Giovanna Leone, Department of Communication and Social Research, La Sapienza, University of Rome.

GIOVANNA LEONE , associate professor of Social Psychology at the Department of Communication and Social Research, Sapienza, University of Rome. Her main research interests include: social and collective aspects of autobiographical memory; ambivalent effects of interpersonal and intergroup helping, paying a special attention to teacher-student relations in multicultural classrooms; relationship between intergenerational communication on war violence and intergroup reconciliation. Referring to this last point, she is exploring, analysing history textbooks as well as social signals emerging during communication, how negative emotions associated to collective memories of past war violence may enhance coping processes of former enemies and of their descendents.

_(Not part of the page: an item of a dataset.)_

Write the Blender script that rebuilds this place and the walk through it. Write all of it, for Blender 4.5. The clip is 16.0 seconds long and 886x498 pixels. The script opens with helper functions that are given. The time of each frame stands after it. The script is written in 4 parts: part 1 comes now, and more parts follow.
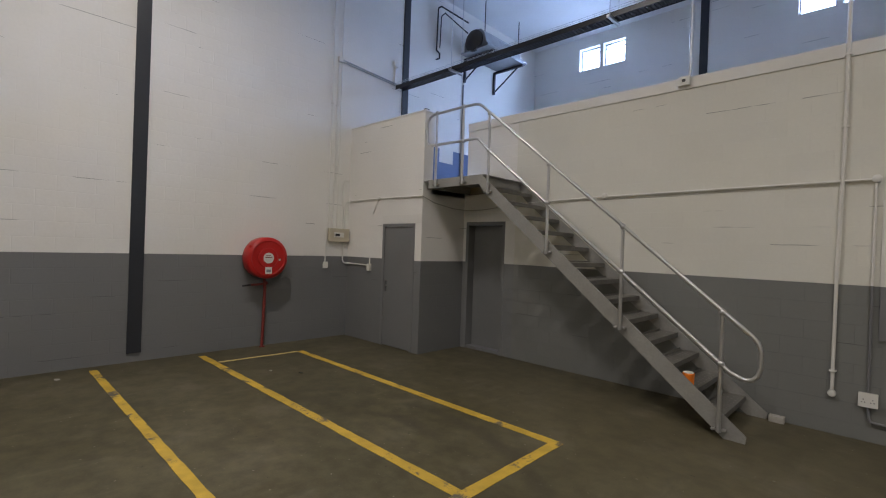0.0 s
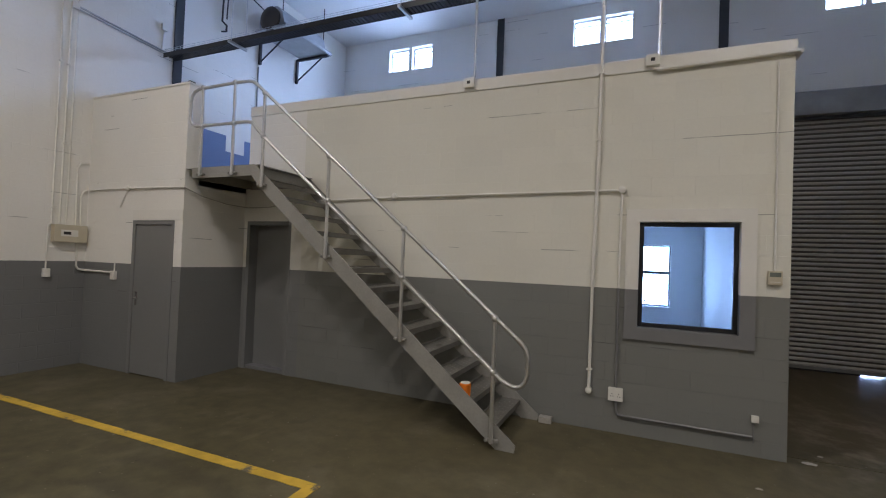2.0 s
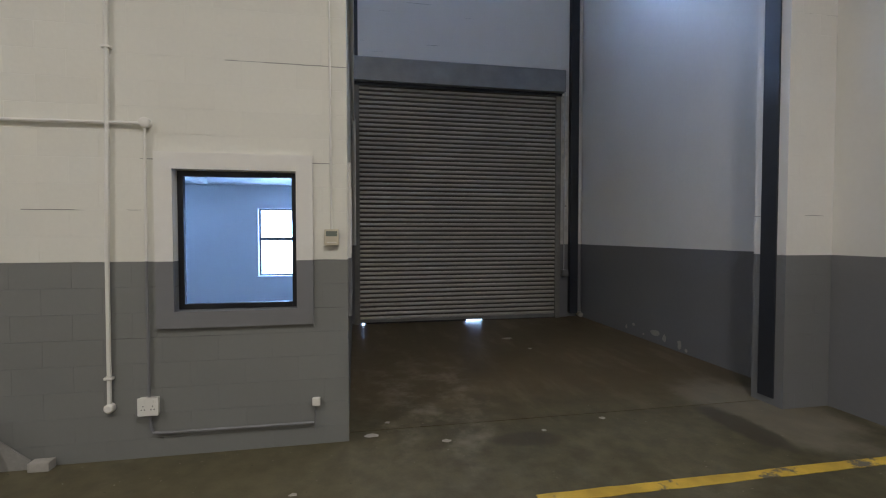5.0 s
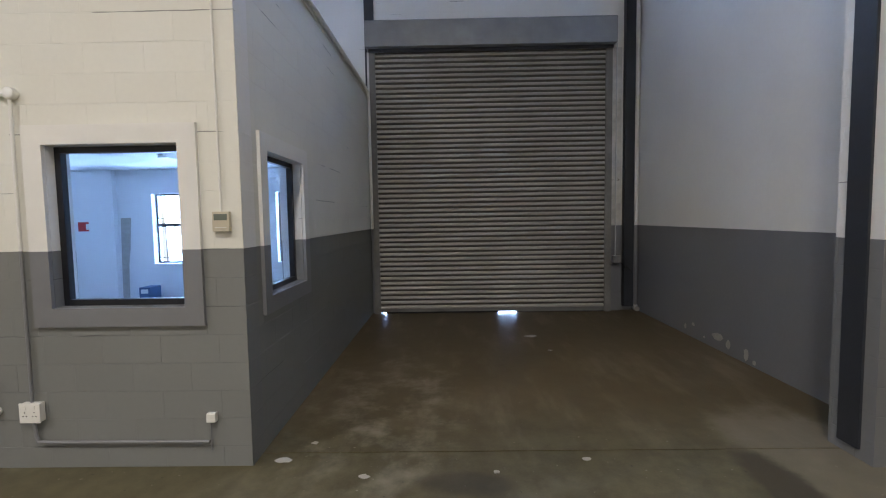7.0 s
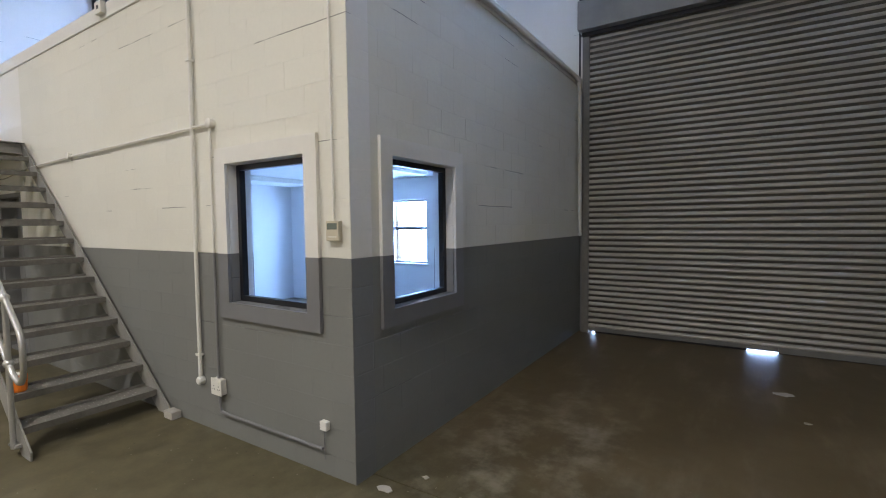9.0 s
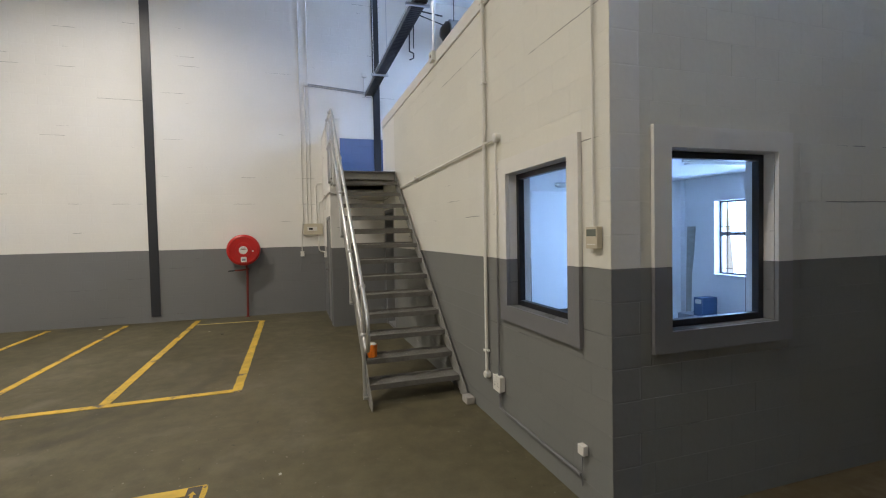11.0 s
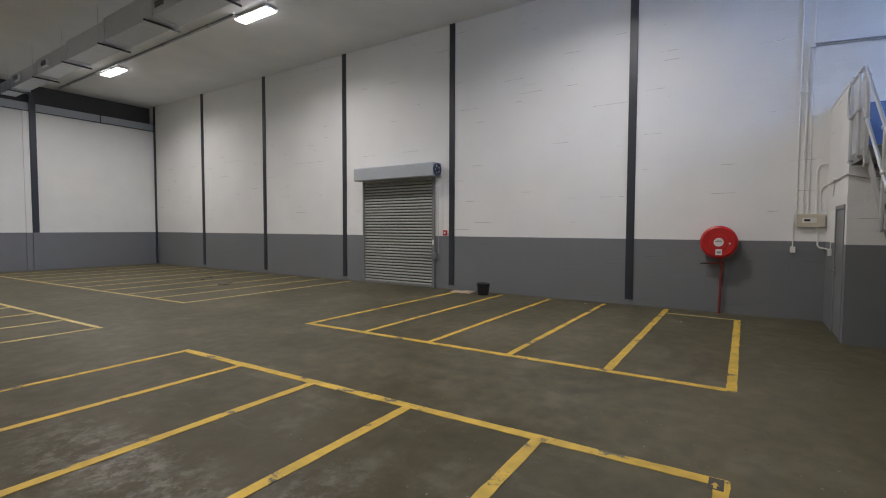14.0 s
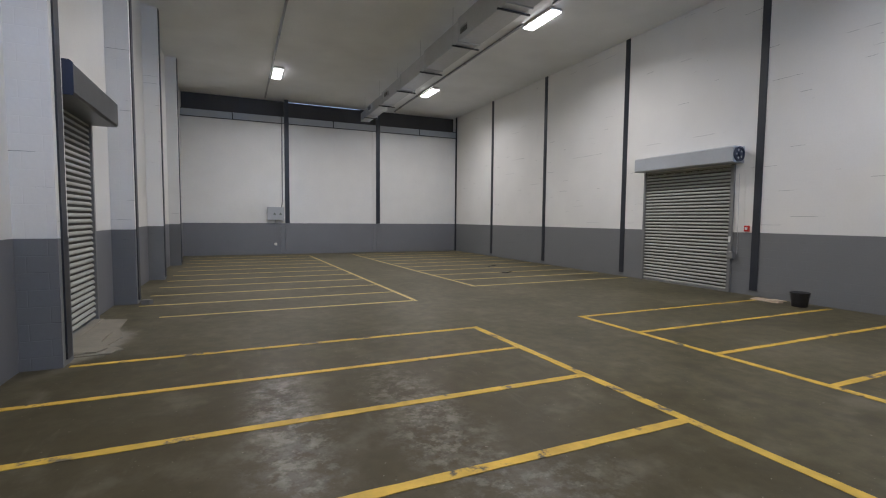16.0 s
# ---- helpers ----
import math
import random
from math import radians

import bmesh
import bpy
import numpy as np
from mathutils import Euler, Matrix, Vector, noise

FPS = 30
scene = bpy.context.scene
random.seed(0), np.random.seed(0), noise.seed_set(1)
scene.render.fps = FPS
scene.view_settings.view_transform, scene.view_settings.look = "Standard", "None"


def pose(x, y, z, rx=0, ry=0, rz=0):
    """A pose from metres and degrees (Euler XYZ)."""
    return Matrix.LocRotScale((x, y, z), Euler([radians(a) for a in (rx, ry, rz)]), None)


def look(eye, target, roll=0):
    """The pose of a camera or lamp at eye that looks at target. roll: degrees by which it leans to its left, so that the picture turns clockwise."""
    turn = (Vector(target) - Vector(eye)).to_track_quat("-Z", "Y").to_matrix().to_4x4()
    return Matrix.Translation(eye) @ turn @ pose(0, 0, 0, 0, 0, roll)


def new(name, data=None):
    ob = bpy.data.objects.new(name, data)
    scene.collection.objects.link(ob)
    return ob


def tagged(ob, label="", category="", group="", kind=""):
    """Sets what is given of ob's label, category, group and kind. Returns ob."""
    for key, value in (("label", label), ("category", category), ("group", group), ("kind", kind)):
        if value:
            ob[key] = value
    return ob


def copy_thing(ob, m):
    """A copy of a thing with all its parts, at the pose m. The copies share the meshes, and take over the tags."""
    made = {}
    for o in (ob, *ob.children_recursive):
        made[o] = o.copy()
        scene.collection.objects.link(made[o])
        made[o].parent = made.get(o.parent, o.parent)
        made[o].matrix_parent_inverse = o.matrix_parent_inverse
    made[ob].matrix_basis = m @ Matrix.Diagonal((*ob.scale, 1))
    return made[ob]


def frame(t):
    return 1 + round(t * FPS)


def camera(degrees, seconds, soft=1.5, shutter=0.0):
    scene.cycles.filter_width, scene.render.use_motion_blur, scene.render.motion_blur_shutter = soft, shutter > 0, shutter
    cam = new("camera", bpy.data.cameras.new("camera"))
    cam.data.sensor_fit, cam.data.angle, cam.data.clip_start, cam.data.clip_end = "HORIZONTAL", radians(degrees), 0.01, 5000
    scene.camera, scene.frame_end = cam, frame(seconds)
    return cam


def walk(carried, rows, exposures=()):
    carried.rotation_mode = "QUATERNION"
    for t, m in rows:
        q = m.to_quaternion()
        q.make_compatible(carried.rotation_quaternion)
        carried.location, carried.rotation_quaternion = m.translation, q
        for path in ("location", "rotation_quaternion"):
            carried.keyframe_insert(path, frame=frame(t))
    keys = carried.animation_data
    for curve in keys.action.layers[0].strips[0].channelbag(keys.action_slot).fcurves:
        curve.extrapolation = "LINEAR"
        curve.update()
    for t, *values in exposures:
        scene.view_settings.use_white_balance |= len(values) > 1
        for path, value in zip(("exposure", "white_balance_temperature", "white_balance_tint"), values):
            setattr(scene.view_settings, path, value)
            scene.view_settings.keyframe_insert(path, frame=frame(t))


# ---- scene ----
cam = camera(87.4, 16.0, soft=1.1)
PATH = [
    (0, (-1.292, -5.95, 1.686), (-2.69, -4.519, 1.681), 2.0),
    (0.5, (-1.299, -5.751, 1.692), (-2.521, -4.168, 1.705), 1.9),
    (1, (-1.36, -5.557, 1.719), (-2.431, -3.868, 1.753), 1.7),
    (1.5, (-1.343, -5.345, 1.694), (-2.288, -3.584, 1.739), 2.0),
    (2, (-1.205, -5.074, 1.7), (-2.005, -3.241, 1.742), 2.2),
    (2.5, (-1.1, -4.828, 1.674), (-1.653, -2.907, 1.706), 1.7),
    (3, (-0.966, -4.548, 1.703), (-1.232, -2.566, 1.733), 0.8),
    (3.5, (-0.803, -4.353, 1.695), (-0.832, -2.353, 1.71), 0.6),
    (4, (-0.534, -4.18, 1.691), (-0.36, -2.187, 1.681), 0.7),
    (4.5, (-0.238, -3.979, 1.658), (0.1, -2.008, 1.621), 0.1),
    (4.7, (-0.123, -3.888, 1.664), (0.254, -1.925, 1.617), -0.0),
    (6.8, (1.214, -3.067, 1.642), (1.272, -1.072, 1.507), -1.0),
    (7, (1.338, -2.99, 1.646), (1.311, -0.995, 1.51), -0.9),
    (7.5, (1.557, -2.784, 1.647), (1.283, -0.808, 1.513), -0.9),
    (8, (1.726, -2.528, 1.664), (1.182, -0.608, 1.533), -1.0),
    (8.5, (1.907, -2.323, 1.668), (1.067, -0.513, 1.552), -0.8),
    (8.7, (1.969, -2.247, 1.684), (1.039, -0.481, 1.568), -0.7),
    (10.8, (2.161, -1.646, 1.675), (0.301, -0.914, 1.615), -1.2),
    (11, (2.145, -1.665, 1.681), (0.243, -1.05, 1.616), -1.2),
    (11.5, (2.133, -1.788, 1.674), (0.157, -1.487, 1.606), -0.8),
    (12, (2.121, -1.898, 1.677), (0.123, -1.919, 1.603), -0.5),
    (12.5, (2.151, -1.994, 1.678), (0.179, -2.315, 1.599), -0.1),
    (13, (2.155, -2.076, 1.666), (0.248, -2.672, 1.582), 0.2),
    (13.5, (2.209, -2.147, 1.684), (0.405, -3.005, 1.591), 0.2),
    (14, (2.251, -2.225, 1.683), (0.577, -3.315, 1.594), 0.2),
    (14.5, (2.303, -2.275, 1.694), (0.806, -3.598, 1.603), 0.2),
    (15, (2.322, -2.312, 1.695), (1.048, -3.85, 1.594), 0.4),
    (15.5, (2.301, -2.254, 1.688), (1.266, -3.962, 1.582), 0.6),
    (16, (2.329, -2.119, 1.716), (1.524, -3.945, 1.588), 0.5),
]
EXPOSURES = [(0.0, 0.0, 6350, 14), (2.5, 0.12, 6380, 14), (4.0, 0.2, 6200, 12), (4.7, 0.3, 6220, 12), (7.0, 0.94, 6320, 13), (8.5, 1.0, 6250, 12), (11.0, 0.60, 6620, 10), (11.5, 0.48, 6650, 11), (12.0, 0.18, 6700, 13), (13.0, 0.18, 6200, 13), (14.0, 0.18, 5900, 14), (16.0, 0.2, 5800, 14)]
walk(cam, [(t, look(eye, target, roll)) for t, eye, target, roll in PATH], EXPOSURES)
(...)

Maya Siag, Department of Communication and Social Research, La Sapienza, University of Rome.

MAYSA SIAG, Ph.D. Graduate from The European/International Doctorate on Social Representation and Communication, and a collaborating researcher at the Department of Communication and Social Research - Sapienza, University of Rome.

Her research interests are: Social identity complexity, refugees, emotions, and trans-generational transmission of violence.

Mauro Sarrica, Department of Communication and Social Research, La Sapienza, University of Rome.

MAURO SARRICA, Ph.D, researcher at the Department of Communication and Social Research, Sapienza, University of Rome. His main interests are social construction of knowledge, stability and change of social beliefs, and peace psychology. In this perspective he has investigated the social representation of peace, war and conflict. Developments of his research brought him to investigate the social construction of environmental conflicts and the social representations of citizenship.